This time last year, Matt Corral was a dazzling Ole Miss quarterback who could be turnover-prone on occasion.
Now he's just the dazzling part.
The 6-foot-1, 205-pound redshirt junior for the No. 13 Rebels enters Saturday night's intriguing matchup against Tennessee inside a sold-out Neyland Stadium having yet to throw an interception this season in 146 passes. He is the lone Southeastern Conference starting quarterback yet to be intercepted after having the dubious distinction of leading the league in that category last year with 14.
"I think it's just year one to year two as a quarterback in a system," Tennessee coach Josh Heupel said Thursday in a news conference. "He's continuing to grow as a decision maker, and that's in part him and in part the guys who are around him, too. They continue to grow and evolve as an offensive unit, and he's just a great playmaker who does a good job of taking care of the football.
"We've got to apply pressure to him, and we've also got to bottle him up in the pocket. You let him get loose, and he'll hurt you with his feet, but he hurts you with his arm first."
One week after nearly leading the Rebels to an upset of eventual national champion Alabama last season, Corral was intercepted a staggering six times in a loss at Arkansas. It was not an unfamiliar scene for Ole Miss coach Lane Kiffin.
In Kiffin's one season as Tennessee's coach in 2009, quarterback Jonathan Crompton was intercepted three times and sacked three times during a 19-15 loss to visiting UCLA in the second game. Crompton would later lead the Volunteers to resounding victories over Georgia and South Carolina and nearly knocked off an Alabama team on its way to Nick Saban's first of six national crowns with the Crimson Tide, with Crompton throwing just two interceptions in those three contests.
"Matt really has matured," Kiffin said. "I think having a spring with him has done a lot, and hopefully that continues. Over the course of the year, you have games that people learn from. You go back to Jonathan Crompton against UCLA, and that's like the flashback to Arkansas a year ago.
"Obviously we didn't have Jonathan for a second year, but the growth between year one and year two can be huge in those situations so those games don't hopefully happen again."
Corral will head to Knoxville having completed 101 of 146 passes (69.2%) for 1,497 yards with 12 touchdowns. His completion percentage and yards per game are down from a year ago, but staying away from interceptions has resulted in a higher overall efficiency rating this time around.

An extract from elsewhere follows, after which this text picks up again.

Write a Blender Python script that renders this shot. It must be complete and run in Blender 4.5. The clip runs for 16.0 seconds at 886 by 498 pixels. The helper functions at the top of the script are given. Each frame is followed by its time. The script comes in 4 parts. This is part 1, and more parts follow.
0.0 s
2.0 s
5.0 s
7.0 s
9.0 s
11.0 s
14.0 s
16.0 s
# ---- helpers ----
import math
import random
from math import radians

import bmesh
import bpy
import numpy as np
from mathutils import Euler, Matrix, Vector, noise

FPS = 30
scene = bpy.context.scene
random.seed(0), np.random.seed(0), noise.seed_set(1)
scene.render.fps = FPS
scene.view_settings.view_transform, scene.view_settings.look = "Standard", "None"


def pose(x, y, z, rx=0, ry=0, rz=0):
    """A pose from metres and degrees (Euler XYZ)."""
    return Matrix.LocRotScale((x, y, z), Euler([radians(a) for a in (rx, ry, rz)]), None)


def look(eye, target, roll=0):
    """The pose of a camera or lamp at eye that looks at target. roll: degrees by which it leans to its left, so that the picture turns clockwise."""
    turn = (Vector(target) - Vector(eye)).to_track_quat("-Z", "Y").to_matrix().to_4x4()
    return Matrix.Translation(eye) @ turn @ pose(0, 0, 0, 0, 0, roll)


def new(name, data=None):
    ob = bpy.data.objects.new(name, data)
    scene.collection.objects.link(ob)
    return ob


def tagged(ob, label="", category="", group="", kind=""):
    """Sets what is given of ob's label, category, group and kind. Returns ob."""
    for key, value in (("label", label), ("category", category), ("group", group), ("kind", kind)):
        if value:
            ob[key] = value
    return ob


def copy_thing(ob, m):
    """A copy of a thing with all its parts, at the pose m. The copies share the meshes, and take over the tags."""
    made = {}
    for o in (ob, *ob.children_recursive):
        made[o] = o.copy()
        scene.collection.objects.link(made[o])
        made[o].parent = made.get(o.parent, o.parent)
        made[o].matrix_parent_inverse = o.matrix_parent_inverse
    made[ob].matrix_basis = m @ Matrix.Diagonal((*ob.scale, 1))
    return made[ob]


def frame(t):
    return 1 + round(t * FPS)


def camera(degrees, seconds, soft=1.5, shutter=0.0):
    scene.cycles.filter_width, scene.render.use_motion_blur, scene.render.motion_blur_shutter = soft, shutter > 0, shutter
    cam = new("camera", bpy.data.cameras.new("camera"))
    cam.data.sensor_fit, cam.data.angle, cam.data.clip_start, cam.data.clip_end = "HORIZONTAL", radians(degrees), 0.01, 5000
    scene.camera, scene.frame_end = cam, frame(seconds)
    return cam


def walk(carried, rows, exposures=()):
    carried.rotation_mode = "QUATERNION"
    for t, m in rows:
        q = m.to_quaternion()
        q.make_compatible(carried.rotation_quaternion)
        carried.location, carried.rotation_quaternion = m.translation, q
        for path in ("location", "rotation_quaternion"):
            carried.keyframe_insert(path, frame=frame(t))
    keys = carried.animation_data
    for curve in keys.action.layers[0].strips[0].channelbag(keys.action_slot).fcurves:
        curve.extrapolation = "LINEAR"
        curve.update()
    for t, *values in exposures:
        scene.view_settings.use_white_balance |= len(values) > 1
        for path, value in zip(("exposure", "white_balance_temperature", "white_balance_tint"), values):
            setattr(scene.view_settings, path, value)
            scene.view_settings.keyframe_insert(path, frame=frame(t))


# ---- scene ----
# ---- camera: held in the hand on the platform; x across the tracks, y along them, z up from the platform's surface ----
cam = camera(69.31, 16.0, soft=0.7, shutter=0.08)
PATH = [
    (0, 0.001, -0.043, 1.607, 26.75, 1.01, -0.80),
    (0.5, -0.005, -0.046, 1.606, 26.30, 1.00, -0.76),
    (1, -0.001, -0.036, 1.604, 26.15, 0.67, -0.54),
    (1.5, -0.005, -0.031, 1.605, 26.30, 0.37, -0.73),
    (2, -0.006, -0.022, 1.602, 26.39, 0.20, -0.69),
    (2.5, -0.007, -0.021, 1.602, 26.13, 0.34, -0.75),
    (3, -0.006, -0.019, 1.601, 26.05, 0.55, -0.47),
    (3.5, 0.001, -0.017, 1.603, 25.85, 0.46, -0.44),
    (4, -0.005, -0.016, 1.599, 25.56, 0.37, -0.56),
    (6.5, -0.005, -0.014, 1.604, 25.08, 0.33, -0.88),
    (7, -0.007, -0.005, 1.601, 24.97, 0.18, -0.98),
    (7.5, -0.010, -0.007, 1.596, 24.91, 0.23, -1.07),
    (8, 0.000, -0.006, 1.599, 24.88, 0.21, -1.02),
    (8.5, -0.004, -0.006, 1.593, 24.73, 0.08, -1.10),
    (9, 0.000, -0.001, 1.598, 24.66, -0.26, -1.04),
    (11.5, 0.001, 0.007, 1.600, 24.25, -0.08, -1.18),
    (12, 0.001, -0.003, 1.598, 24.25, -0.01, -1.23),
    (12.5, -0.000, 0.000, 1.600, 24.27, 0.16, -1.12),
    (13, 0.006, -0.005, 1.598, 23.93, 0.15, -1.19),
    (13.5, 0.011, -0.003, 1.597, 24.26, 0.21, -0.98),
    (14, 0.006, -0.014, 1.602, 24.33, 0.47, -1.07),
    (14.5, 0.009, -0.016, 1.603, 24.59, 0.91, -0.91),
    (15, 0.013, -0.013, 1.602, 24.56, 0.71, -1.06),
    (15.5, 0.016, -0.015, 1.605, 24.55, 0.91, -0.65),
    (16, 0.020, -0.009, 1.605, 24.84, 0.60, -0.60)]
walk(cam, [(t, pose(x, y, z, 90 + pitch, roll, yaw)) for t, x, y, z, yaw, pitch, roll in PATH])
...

Tennessee is being presented a third opportunity this season against a quarterback who can be effective both throwing and running, having come up empty the first two times.
In the 41-34 home loss to Pittsburgh on Sept. 11, veteran Panthers quarterback Kenny Pickett completed 24 of 36 passes for 285 yards and two touchdowns. Pickett was able to escape from the pocket on several occasions before throwing, and he wound up with a 13-yard run and a 1-yard touchdown run.
The Vols struggled even more two weeks later against Florida's Emory Jones during the 38-14 setback in Gainesville. Jones completed 21 of 27 attempts for 209 yards and two scores while also rushing 15 times for 144 yards with a long of 49.
Corral has eight touchdown runs this season, with half of those coming in a 61-21 thrashing of Tulane on Sept. 18.
"You still have to rush him," Heupel said. "You just have to maintain rush integrity. We've given quarterbacks the opportunity to get out and extend and make plays.
"We can't do that on Saturday night."
Update on Evans
Tennessee junior running back Tiyon Evans has been one of the team's top surprises, ranking fifth in the SEC with 486 yards on 73 carries (6.66 per carry) and six touchdowns. He rushed 16 times for 119 yards and a score in last week's 45-20 thumping of South Carolina but had to leave the game midway through the third quarter due to an ankle injury.
"Early in the week, we didn't know what his availability would be," Heupel said. "As the week has gone on, he's been able to get more work. Ultimately, we make those decisions Friday."